El 10 de octubre terminaron cinco días de celebraciones en Vallegrande, poblado quizá feliz por el turismo iluso que genera la memoria del Che, convertido hoy en ícono de remeras, posters y remedos, siempre con la imagen entre tristona y rabiosa que captara la lente de Korda. Confieso que incluso adornaba mi aposento de universitario, pero a mí se me curó la eruptiva juvenil.
La multitud fue lubricada con el aceite de viáticos dispendiosos, pagados no con dinero de uno que quiere reelegirse para siempre, sino con la plata de un pueblo sufrido y pobre. El populista arengó que no fue invasión la aventura del Che en Bolivia, como si tal no fuese “entrar injustificadamente en funciones ajenas”.
Hace poco leí de una treintena de curiosidades de esta patria folclórica. Habría que añadir que es un país que en lingo futbolero regala partidos, y que perdió en mesa lo ganado en cancha en la campaña de Ñancahuazú. No otra cosa expresa que el retrato del Che cuelgue en el Palacio Quemado y se honre su memoria con la payasada vallegrandina.
Me quedo con la ceremonia que honró en Cochabamba (también lo hizo en Santa Cruz de la Sierra y en la sede de gobierno) a los valientes héroes bolivianos de la campaña de Ñancahuazú. Le comenté a una dama que no conocía y que quizá ni me entendió: “pocos repetes y muchas estrellas”. Hablaba de los beneméritos que el locutor insistía en llamar “batalla”, que corretearon durante meses en la selva arrugada de montañas a los barbudos que invadieron Bolivia al mando de “Che” Guevara.
Poco después un señor me urgió a que recibiera honores del subteniente Eduardo Velarde Rodríguez, asesinado por los guerrilleros el 30 de mayo de 1967 en “El Espino”. Inmerecido honor de representar al camarada de mi año de cadete pensionista en el Colegio Militar de Ejército en Irpavi. Tal vez lo recibía a nombre de los 15 compañeros de curso que fueron a Ñancahuazú, pensaba, pero luego varios de ellos recibieron sus merecidas distinciones.
Velarde no fue el primer oficial acribillado junto a sus soldaditos, en celadas que guerrilleros curtidos tendieron a bisoñas patrullas del ejército boliviano por un tiempo. El oficial Amézaga inició la cosecha mortal, y después asesinaron otro subteniente: Laredo. Eran de nuestra lechigada. Aunque meritorios, falta espacio para nombrar a todos los 69 que murieron en lances que empezaron un 23 de marzo de 1967 y terminaron con el invasor fusilado casi siete meses después. El mismo Che dio fe del valor del soldado boliviano que no temía a la muerte y acataba órdenes superiores disciplinadamente.

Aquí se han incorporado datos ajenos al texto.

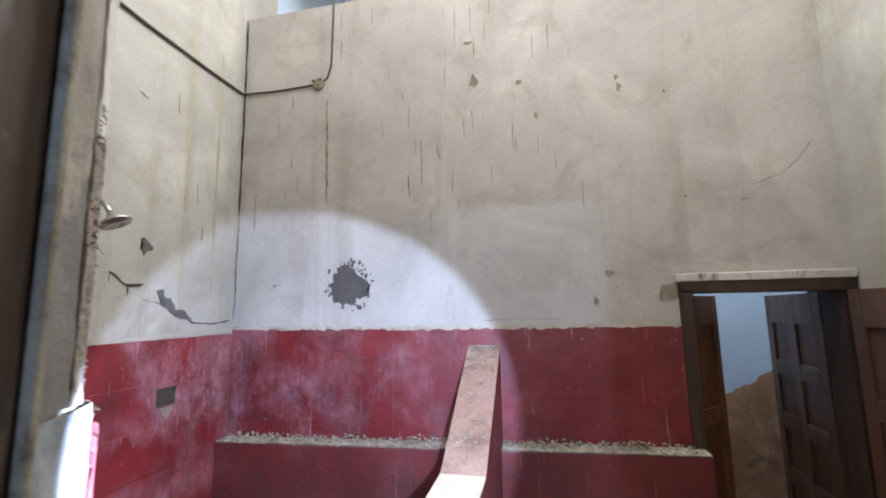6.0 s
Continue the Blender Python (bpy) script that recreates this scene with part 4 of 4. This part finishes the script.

Hace poco se celebraban 35 años de democracia en Bolivia, quizá un poco opacados por el Woodstock de Vallegrande. Sin embargo, el tema de fondo entre “honrar la memoria del Che”, como dice Evo Morales, y los homenajes a beneméritos victoriosos de la campaña de Ñancahuazú, es el dilema actual entre la democracia representativa y el prorroguista confeso, que atropella su propia Constitución.
Si triunfa el NO una vez más, le quedan tres opciones a Evo. Una, poner de candidato a un palo blanco, como un Quisling masista, aquel que obedecía a Hitler en la Noruega ocupada de la Segunda Guerra Mundial. Dos, optar por la receta del dictador nicaragüense, que aunque profese un izquierdismo de gafas caras de marca capitalista, es otro Somoza. Tres, patear el tablero, como en Venezuela, con el apoyo de cúpulas militares compradas con talegazos y prebendas.
Por tanto, que no sea motivo de flojera tolerante que la mayoría de los compatriotas pueden ver lo bueno, malo y feo (los dos últimos son mayoría) del régimen de Evo Morales, y bloqueen en las urnas su re-re-reelección. La democracia en Bolivia puede retroceder a una oclocracia de matones. Sigan expectantes y activos. Mientras tanto, ¡vivan los beneméritos bolivianos de Ñancahuazú!